Najpierw radosc, ze trafil, a pozniej szok, ze reszta tez to zrobila i
to za 1 razem ;-)

Po powyzszym fragmencie chyba nie musze dodawac, ze generalnie polecam
wszystkim ta gierke ;-) Jako naciagana, ale jednak wade wymienilbym
totalna nieprzewidywalnosc ile bedzie trwala rozgrywka. Moze sie
skonczyc po 5 minutach, a moze sie rozwlec i na godzine. Przecietnie
trwa z 15-25 minut. Z tego moral taki, ze generalnie najlepiej zaczynac
gdy nikt w najblizszym czasie nie musi nigdzie isc ;-)


4) "Gwiazdki"
Nie mam pojecia skad wlasnie taka nazwa, ale tak jakos sie przyjelo w
okolicach, w ktorych w to grywalem. Gwiazdka w tej gierce to 10 celnych
osobistych. Wygrywa ten kto pierwszy uzbiera 3 gwiazdki. Ze niby kolejna
nudna gra z osobistymi? Niekoniecznie bo otoczka jest tu glownym atutem.
O co chodzi? Na poczatek nalezy wspomniec o tym co robi reszta
uczestnikow gdy ktos rzuca osobiste: ustawia sie jak w meczu do zbiorki
(przy czym moze wejsc w trumne tuz po rzucie, a nie czekac az dotknie
obreczy) i czeka na pudlo.
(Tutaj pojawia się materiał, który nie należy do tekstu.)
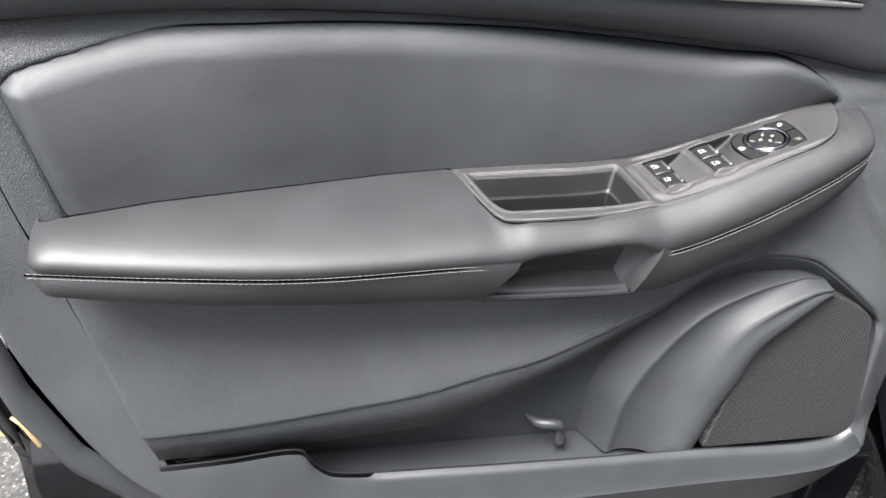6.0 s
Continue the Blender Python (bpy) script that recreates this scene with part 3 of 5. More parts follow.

Gdy sie doczeka to celem pozostalych jest
dobic z powietrza (tzn uczestnik w czasie dobitki nie moze stac na
ziemi). Gdy sie nie uda dobic i pilka lub gracz z nia wyladuje na ziemi
to ten kto rzucal osobisty rzuca dalej. Gdy sie uda komus dobic to na
linie osobistych przechodzi ten kto dobil. I teraz nalezy dodac kilka
bardzo istotnych dodatkowych warunkow:
- oczywistym jest, ze wiele zalezy od ustawienia w momencie pudla (tzn
im blizej kosza tym generalnie latwiej dobic) dlatego po kazdym celnym
osobistym wszyscy sie przesuwaja o jedna pozycje w lewo lub w prawo
(zalezy od ustalen przed gierka). W ten sposob jest rotacja dajaca
szanse kazdemu byc blisko kosza.
- uczestnicy moga zarowno ze soba wspolpracowac (tzn podania z powietrza
do kogos lepiej ustawionego) jak i przeszkadzac (tzn blokowac rzuty
innych, zastawiac itp, ale wszystko musi byc bez zadnych fauli).
- dozwolone jest przeszkadzanie rzucajacemu osobiste pod warunkiem, ze
sie nie dotknie ani jego ani pilki. Slowem im dluzej trwa gierka tym
powstaja wymyslniejsze sposoby na rozmieszanie, straszenie i
dekoncentrowanie ;-)

Jak latwo sie domyslec po powyzszym opisie glowna radocha wynikajaca z
tej gierki jest 4, 5, 6, 7 ludzi, ktorzy probuja dobic ta sama pilke z
powietrza. I glownie w tym elemencie nalezy sie dopatrywac zalet tzn
generuje to mase smiechu, od czasu do czasu powstaja spektakularne
akcje, cwiczy sie umiejetnosc dobijania i walki o zbiorke oraz jakby nie
patrzec mozna podszkolic osobiste.
BTW, raz zdarzylo sie, ze gralismy w to w deszczu i byla to
najmocniejsza rozgrywka w historii. Bo z jednej strony wszyscy bali sie
skakac (slisko itp), a z drugiej trzeba bylo dobijac z powietrza sliska
pilke... Wyszla z tego taka padaka, ze smiechom nie bylo konca ;-)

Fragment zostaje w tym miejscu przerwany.